Some time should be expended on shopping for food and preparing and eating the meal. The cooking fragrances that fill up a homey kitchen and house send important signals to the body to conclude the digestive work of the prior meal. Even persons who work at full-time jobs will find these recipes easy to prepare, with a complete meal for five or six persons requiring not more than one hour of preparation. The secret of Unani cooking is in the spices and proportions used, as well as in the sequence in which items are added and cooked.
Generally speaking, I recommend using a pure, high-grade olive oil for cooking and frying. While it seems a bit of an extravagance to some, olive oil is the purest oil there is, and it will not turn rancid, not even in a thousand years (all other vegetable or nut oils soon turn bitter). Olive oil contains zero cholesterol. After olive oil, in terms of preference, come peanut oil, safflower oil, and sesame oil.
Garam masala ("heating spices") is a spice blend that forms the basis of many dishes, particularly rice and meat dishes. The best garam masala can be purchased from an Eastern grocery. But if you want to make your own, its easy. Mix equal parts of powdered ginger, powdered cumin, powdered coriander, powdered black pepper, and powdered cinnamon with one-half part powdered nutmeg. There are quite a few different blends of garam masala, but this is a good basic one.

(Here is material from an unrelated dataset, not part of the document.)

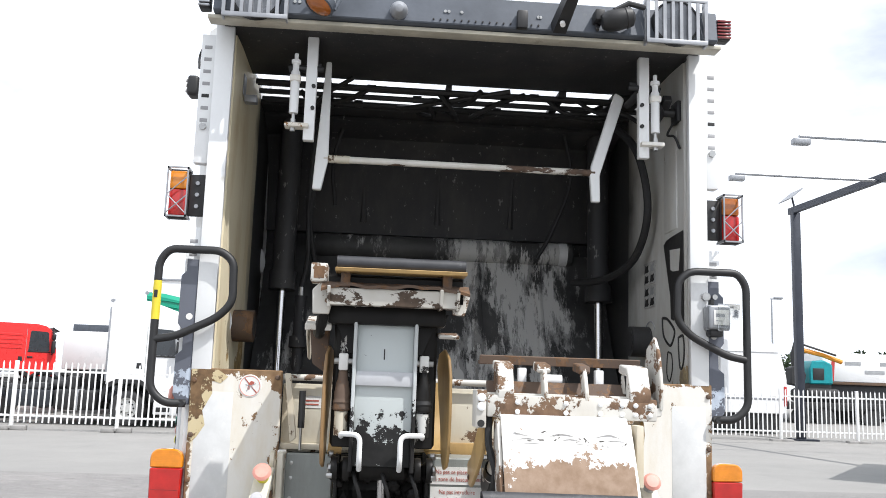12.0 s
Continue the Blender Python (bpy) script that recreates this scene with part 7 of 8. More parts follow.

If you want to make a curry powder, make up the garam masala, and add to it:
1 part turmeric
1 part red pepper
1/2 part fenugreek
1/2 part black mustard seeds
Do not use ready-made curry powders. Actually a curry is a particular kind of dish and never uses a curry powder blend as an ingredient. As you will see in the recipes, the curry dishes combine all of the ingredients in a special sequence of preparation. Curry powders can never provide an eating experience comparable to these carefully crafted dishes.